■ EXERCISE AIM
Find each line with the string "Blender" and copy it.

Extracted data entries

------------

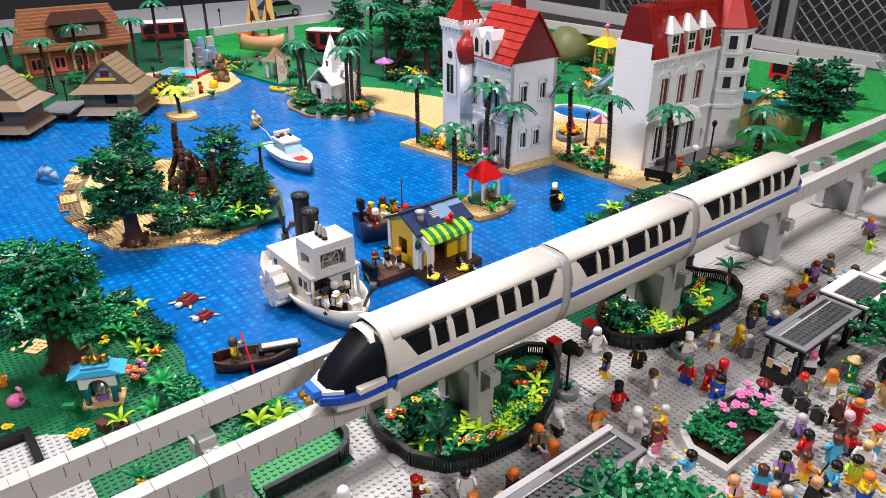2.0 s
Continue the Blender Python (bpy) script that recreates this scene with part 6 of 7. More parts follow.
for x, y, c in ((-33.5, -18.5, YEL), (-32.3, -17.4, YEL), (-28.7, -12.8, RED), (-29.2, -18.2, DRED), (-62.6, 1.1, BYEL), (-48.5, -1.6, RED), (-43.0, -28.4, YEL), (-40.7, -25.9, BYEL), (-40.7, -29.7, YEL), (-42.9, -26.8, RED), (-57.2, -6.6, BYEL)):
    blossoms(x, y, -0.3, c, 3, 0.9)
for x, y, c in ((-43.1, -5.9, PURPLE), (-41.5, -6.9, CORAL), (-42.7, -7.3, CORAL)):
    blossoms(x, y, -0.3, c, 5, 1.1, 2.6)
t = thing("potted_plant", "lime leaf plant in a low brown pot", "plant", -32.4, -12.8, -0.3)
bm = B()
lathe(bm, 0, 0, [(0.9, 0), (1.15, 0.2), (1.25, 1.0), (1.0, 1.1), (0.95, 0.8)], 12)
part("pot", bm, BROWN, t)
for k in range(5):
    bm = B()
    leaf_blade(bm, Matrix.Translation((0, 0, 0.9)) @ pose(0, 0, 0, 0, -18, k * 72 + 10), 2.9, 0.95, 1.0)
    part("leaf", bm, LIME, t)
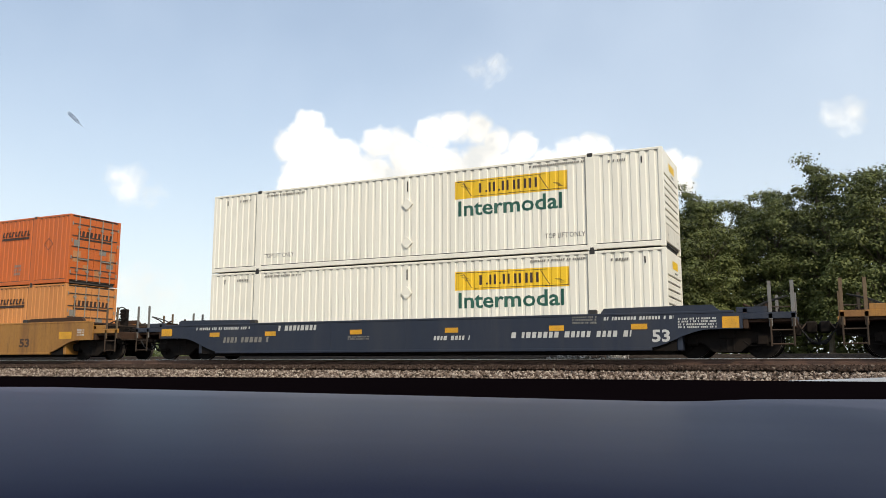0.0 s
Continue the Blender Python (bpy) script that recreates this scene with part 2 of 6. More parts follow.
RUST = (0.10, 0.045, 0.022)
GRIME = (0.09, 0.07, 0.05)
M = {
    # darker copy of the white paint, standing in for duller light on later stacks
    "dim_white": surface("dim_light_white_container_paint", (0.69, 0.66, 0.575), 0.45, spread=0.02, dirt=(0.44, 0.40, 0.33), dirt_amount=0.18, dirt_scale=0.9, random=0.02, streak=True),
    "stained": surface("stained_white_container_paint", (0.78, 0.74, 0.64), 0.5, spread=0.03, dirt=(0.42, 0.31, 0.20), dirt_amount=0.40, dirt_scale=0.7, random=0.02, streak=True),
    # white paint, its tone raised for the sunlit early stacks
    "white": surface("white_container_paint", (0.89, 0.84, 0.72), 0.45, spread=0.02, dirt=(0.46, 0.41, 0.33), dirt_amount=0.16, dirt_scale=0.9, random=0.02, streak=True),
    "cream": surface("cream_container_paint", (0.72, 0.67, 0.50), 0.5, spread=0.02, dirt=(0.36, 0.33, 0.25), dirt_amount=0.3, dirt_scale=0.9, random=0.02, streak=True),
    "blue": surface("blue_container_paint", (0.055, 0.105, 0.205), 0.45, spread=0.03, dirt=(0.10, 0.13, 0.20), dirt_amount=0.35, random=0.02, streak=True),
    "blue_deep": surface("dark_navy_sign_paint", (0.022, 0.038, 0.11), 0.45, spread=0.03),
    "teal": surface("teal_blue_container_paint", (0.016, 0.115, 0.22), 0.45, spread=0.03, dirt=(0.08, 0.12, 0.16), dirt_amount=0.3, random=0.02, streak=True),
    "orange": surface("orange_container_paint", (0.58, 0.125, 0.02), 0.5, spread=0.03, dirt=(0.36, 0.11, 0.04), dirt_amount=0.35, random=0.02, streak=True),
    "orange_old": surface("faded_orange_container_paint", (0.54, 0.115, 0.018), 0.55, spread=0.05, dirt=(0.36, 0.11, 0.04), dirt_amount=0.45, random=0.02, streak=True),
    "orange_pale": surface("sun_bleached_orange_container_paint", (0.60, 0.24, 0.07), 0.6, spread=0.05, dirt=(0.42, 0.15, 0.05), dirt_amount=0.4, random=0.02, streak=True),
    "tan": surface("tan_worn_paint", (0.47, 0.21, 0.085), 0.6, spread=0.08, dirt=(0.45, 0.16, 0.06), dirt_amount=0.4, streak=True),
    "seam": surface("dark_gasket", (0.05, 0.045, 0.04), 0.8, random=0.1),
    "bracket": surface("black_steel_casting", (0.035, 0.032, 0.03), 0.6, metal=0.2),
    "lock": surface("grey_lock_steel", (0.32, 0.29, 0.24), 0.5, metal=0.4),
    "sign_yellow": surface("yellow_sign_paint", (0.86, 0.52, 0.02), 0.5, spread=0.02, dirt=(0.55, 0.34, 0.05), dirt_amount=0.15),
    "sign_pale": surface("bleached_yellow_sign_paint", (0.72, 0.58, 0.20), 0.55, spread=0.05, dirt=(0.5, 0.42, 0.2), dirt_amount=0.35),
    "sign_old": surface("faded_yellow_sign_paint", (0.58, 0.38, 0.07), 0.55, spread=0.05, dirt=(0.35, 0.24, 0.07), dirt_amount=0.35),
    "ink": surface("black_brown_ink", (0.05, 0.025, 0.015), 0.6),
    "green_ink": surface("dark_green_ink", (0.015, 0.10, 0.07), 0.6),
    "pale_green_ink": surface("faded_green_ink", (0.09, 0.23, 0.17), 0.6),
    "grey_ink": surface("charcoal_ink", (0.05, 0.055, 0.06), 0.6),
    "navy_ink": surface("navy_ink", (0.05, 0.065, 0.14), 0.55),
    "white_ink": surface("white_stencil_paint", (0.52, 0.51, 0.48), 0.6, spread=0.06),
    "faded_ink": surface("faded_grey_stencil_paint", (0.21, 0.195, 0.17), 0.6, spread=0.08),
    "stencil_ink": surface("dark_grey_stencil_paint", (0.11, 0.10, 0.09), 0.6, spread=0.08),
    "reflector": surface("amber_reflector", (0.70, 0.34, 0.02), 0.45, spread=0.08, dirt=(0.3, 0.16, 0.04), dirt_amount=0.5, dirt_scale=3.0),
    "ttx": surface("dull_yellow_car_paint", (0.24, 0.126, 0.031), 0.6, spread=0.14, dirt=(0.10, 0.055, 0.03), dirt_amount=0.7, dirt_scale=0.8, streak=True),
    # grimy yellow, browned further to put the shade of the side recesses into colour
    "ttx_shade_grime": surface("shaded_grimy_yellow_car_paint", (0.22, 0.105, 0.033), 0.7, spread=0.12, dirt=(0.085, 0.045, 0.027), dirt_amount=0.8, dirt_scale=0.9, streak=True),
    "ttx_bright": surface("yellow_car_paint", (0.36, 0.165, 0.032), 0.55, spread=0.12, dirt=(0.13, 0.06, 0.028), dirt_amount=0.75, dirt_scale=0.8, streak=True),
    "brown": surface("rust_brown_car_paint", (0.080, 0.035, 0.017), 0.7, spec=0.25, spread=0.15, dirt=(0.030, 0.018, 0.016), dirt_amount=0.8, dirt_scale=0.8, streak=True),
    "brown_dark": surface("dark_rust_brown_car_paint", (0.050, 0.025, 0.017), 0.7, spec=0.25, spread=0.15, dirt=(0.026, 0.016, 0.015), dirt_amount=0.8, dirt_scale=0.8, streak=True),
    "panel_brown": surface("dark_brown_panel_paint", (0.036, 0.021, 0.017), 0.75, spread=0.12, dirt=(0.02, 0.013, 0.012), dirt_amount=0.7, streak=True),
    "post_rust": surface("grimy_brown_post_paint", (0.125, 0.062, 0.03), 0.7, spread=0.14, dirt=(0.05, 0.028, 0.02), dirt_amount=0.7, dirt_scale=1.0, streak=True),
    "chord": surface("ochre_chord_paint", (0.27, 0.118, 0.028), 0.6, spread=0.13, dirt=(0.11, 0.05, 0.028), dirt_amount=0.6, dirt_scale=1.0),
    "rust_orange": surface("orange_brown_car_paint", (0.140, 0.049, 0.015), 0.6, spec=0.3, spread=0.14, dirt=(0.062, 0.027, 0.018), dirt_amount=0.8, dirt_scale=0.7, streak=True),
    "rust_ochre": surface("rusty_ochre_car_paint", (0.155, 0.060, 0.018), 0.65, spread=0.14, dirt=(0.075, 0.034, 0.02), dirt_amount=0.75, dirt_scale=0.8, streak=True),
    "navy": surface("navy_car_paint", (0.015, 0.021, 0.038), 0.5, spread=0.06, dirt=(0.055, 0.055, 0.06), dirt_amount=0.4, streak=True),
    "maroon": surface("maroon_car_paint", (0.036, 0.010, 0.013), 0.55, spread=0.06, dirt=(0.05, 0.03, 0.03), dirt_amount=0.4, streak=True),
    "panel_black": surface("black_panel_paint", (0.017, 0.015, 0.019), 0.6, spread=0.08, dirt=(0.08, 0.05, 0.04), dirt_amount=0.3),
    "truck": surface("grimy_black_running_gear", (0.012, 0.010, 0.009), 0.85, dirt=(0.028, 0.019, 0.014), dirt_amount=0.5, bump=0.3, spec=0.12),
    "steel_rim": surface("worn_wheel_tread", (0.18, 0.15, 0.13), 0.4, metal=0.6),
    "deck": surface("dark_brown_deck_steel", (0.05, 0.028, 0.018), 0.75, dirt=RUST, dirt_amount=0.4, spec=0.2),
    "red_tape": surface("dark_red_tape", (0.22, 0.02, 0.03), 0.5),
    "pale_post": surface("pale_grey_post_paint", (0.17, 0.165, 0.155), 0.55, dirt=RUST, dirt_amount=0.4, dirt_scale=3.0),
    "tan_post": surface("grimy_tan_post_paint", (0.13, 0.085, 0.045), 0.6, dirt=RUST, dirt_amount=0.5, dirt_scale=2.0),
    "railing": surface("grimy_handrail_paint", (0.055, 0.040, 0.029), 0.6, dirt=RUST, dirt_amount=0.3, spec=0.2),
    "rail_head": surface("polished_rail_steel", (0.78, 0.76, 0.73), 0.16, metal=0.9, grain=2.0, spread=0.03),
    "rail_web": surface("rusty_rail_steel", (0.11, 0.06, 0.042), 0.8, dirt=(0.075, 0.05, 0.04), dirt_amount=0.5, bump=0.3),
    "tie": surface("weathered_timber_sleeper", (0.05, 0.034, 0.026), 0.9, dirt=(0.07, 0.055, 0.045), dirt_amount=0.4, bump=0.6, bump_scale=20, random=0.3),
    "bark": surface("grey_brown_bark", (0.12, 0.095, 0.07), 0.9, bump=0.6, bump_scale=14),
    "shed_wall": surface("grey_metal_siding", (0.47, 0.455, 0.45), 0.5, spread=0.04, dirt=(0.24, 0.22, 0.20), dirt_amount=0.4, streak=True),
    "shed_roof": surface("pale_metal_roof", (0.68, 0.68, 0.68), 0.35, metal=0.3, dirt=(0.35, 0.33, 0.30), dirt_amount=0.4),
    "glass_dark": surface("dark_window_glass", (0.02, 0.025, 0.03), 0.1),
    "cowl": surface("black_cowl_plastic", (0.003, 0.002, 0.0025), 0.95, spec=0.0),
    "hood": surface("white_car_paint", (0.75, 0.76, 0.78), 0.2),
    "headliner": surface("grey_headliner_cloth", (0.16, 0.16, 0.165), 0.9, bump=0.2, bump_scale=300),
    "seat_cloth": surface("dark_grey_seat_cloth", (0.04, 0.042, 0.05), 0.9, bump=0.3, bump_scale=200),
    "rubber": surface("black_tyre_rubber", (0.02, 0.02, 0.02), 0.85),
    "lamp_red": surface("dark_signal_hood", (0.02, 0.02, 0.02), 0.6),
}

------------

■ FINISHED TASK
Continue the Blender Python (bpy) script that recreates this scene with part 6 of 7. More parts follow.
Continue the Blender Python (bpy) script that recreates this scene with part 2 of 6. More parts follow.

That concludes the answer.